El viaje, bien, muy placentero, y al ir a desembarcar, antes de que me diese yo cuenta de nada, la misma señorita, cuando ve que ya me he incorporado y tengo mi equipaje de mano ya encima del asiento por obra y gracia del Pep, recupera mis muletas y me las entrega suavemente como si de un tesoro se tratara.

¿Qué tendrán las dichosas muletas que no tenga yo?

En fin, que a duras penas me traslado al domicilio de mi amigo suizo en taxi, quien al verme (el no sabía que me habían operado, no) me abraza, me coge el equipaje, me dice que no me mueva de donde estoy, me coge mis dos, ya para mí preciosos tesoros, las pone dentro de la casa y regresa y me agarra por la espalda y el brazo hasta que me deposita en un asiento seguro. El perro de la casa, buen conocido mío, Lucky, que solamente tiene tres patas y el pobre ni siquiera sabe lo que es una muleta (¿no harán de pequeñitas para perros debía el pobre pensar..?) , me mira con lástima verdadera y veo en su tierna mirada que también quiere ayudarme, pero sabe que no puede. Bueno, la intención del animal es realmente instintiva, casi humana y por esto le acaricio el hocico a lo cual el me corresponde con un espontáneo lametón en la mano gesto que realmente aprecio muchísimo. Estoy seguro de que el lisiado animal se ha dado perfecta cuenta.

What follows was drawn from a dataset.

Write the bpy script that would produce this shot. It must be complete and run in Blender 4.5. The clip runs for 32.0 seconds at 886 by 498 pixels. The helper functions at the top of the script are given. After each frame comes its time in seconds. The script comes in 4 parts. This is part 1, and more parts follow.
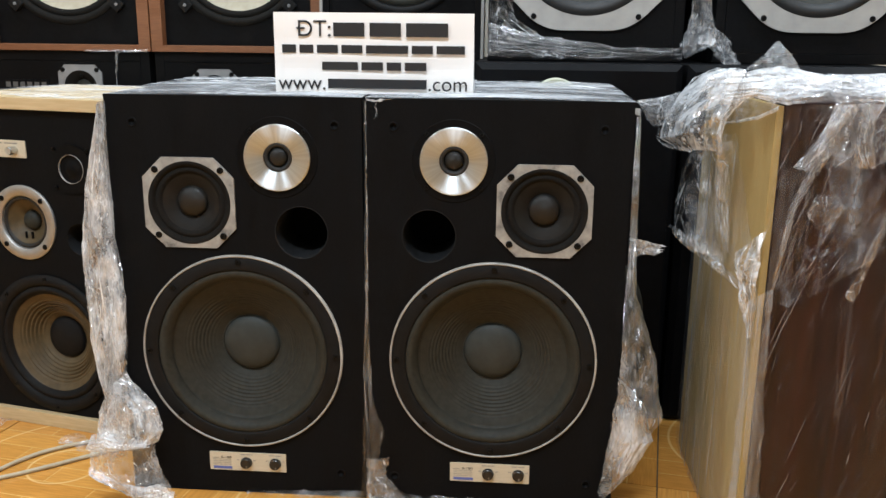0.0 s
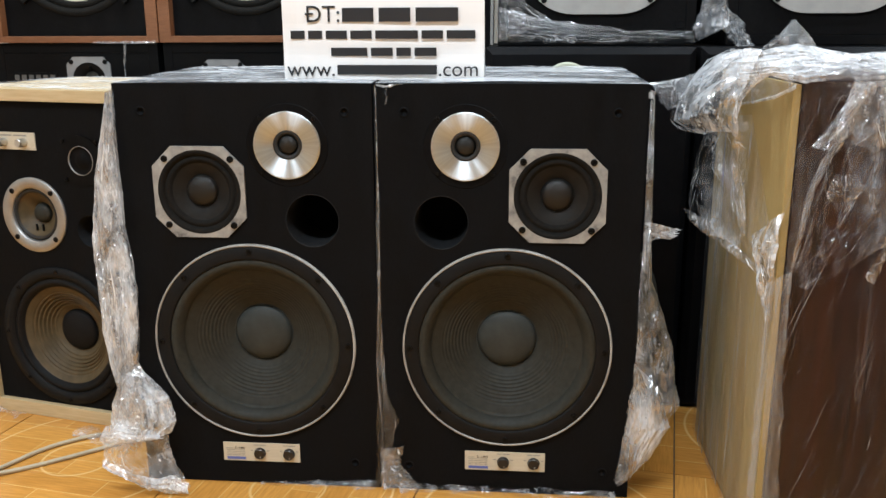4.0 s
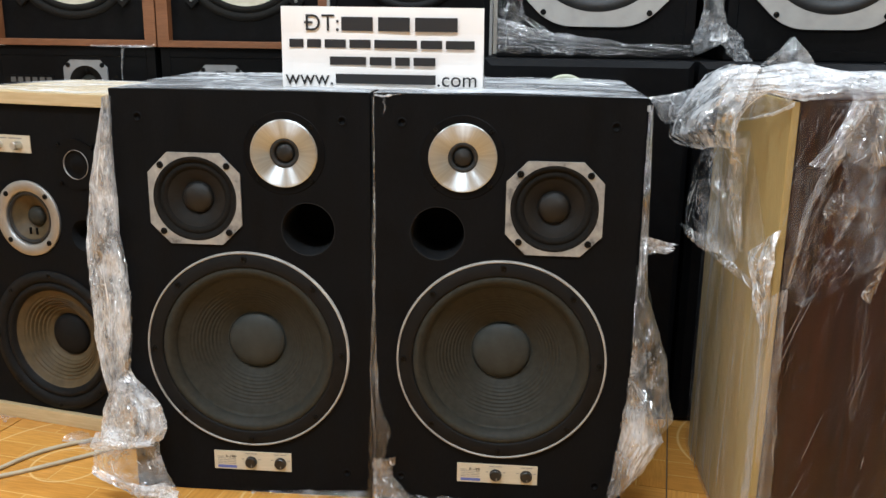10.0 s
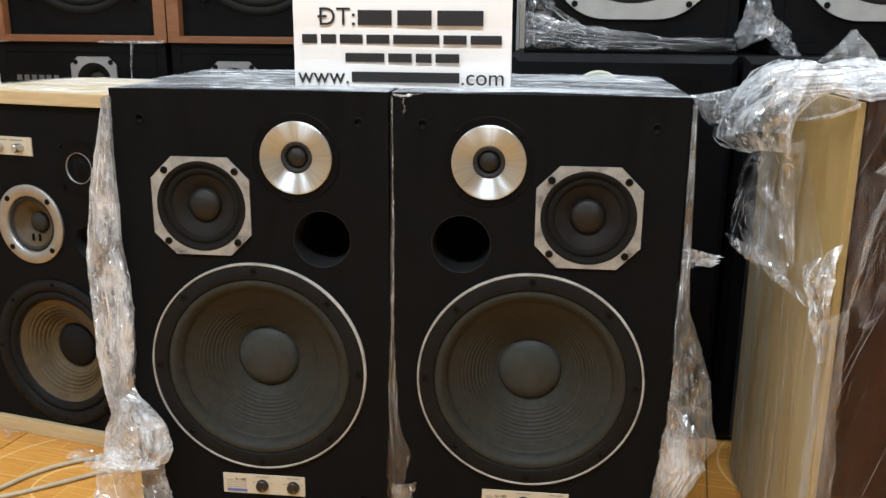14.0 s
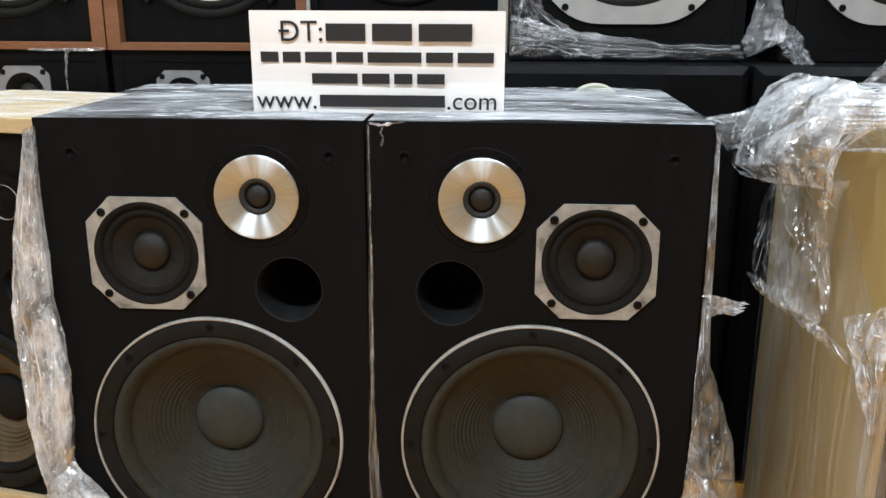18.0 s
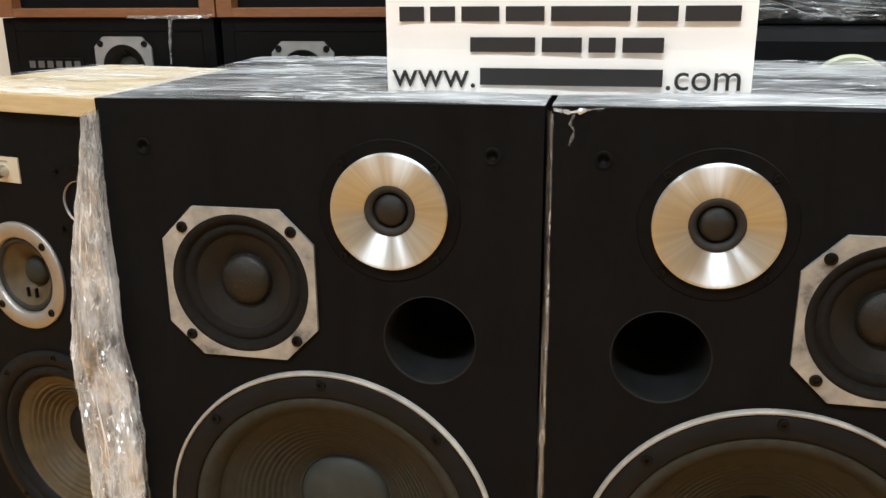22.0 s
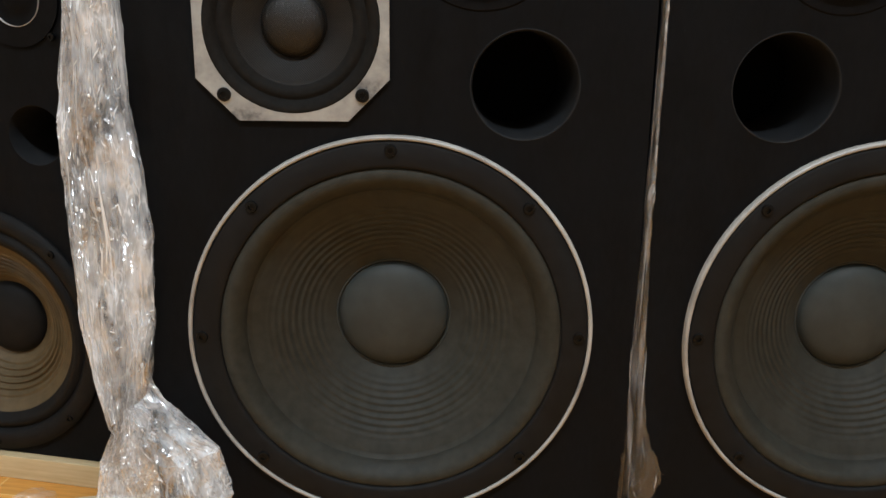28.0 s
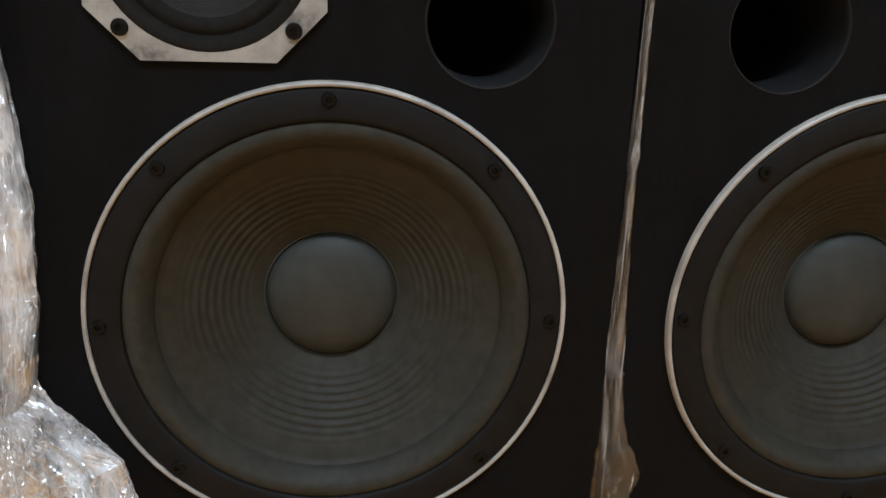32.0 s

Paso como puedo los tres días que estoy en Suiza en medio de autobuses y trenes, todo Dios me cede siempre el asiento (los transportes públicos en Suiza, siempre van llenos ya que funcionan a la perfección…) Hago las visitas que había previsto (venta de vino, claro, no se hacer otra cosa) y por la noche siempre regreso a la morada de mi amigo Vicente, sano y salvo. Le explico mi adoración por los ciudadanos suizos, a lo cual el me contesta que es normal. Pues nada, que me alegro mucho, de verdad, le contesto con no cierta ironía.

Vicente me traslada al aeropuerto el día de mi salida. Allá me reencuentro con mi viejo amigo. El Pep.

Hay poca gente, lo cual encuentro bastante extraño. Paso el control fugazmente y al cabo de nada ya me encuentro en el vestíbulo de partida. El avión lleva bastante retraso y cuando llega la hora de embarcar veo que hay una cola interminable de personas que también esperan para abordar la nave.

Antes de que me diera cuenta, una azafata me coge del brazo y me lleva al principio de la fila, al lado de los pequeños, mujeres embarazadas y los ancianos. También me trae una silla para que me siente tranquilamente. Pero no la uso, me descanso arrimado a una pared de cristal.

Embarco y ya a bordo pues tres cuartos de lo mismo o sea la misma amabilidad que he expresado al principio de este pequeño resumen. Me siento inocentemente importante; nunca recuerdo haberme sentido tan notable (o destacable) en la vida. Buena parte del pasaje ( con los que tropiezo que son muchos) pendiente de mis muletas y de mí o por lo menos así me lo parece.

La muleta: un gran invento social, es mi primer pensamiento.

Ahora ya estoy mucho mejor de mi operación y ya no me hace falta ninguna muleta, por suerte. Pero prometo que en homenaje y agradecimiento al insigne invento, siempre las llevaré conmigo, o al menos una, en los próximos viajes que realice, por lo menos en un par de años. Faltaría más.

Nadie en mi vida me ayudado tanto en mis viajes. No.

Que no soy un aprovechado de la vida, no. Lo que pasa es que me he convertido inconscientemente en un empedernido previsor. ¿Y si en alguno de los viajes que hago en solitario caigo o me lesiono, donde demonios encuentro yo una muleta? Está claro que lo más oportuno es traérmela conmigo por si acaso.

Que no, que no me pillarán desprevenido. Seguro que no.

Si yo fuera el alcalde de mi pueblo, en algún que otro lugar, ya habría un monumento dedicado a la muleta. Seguro.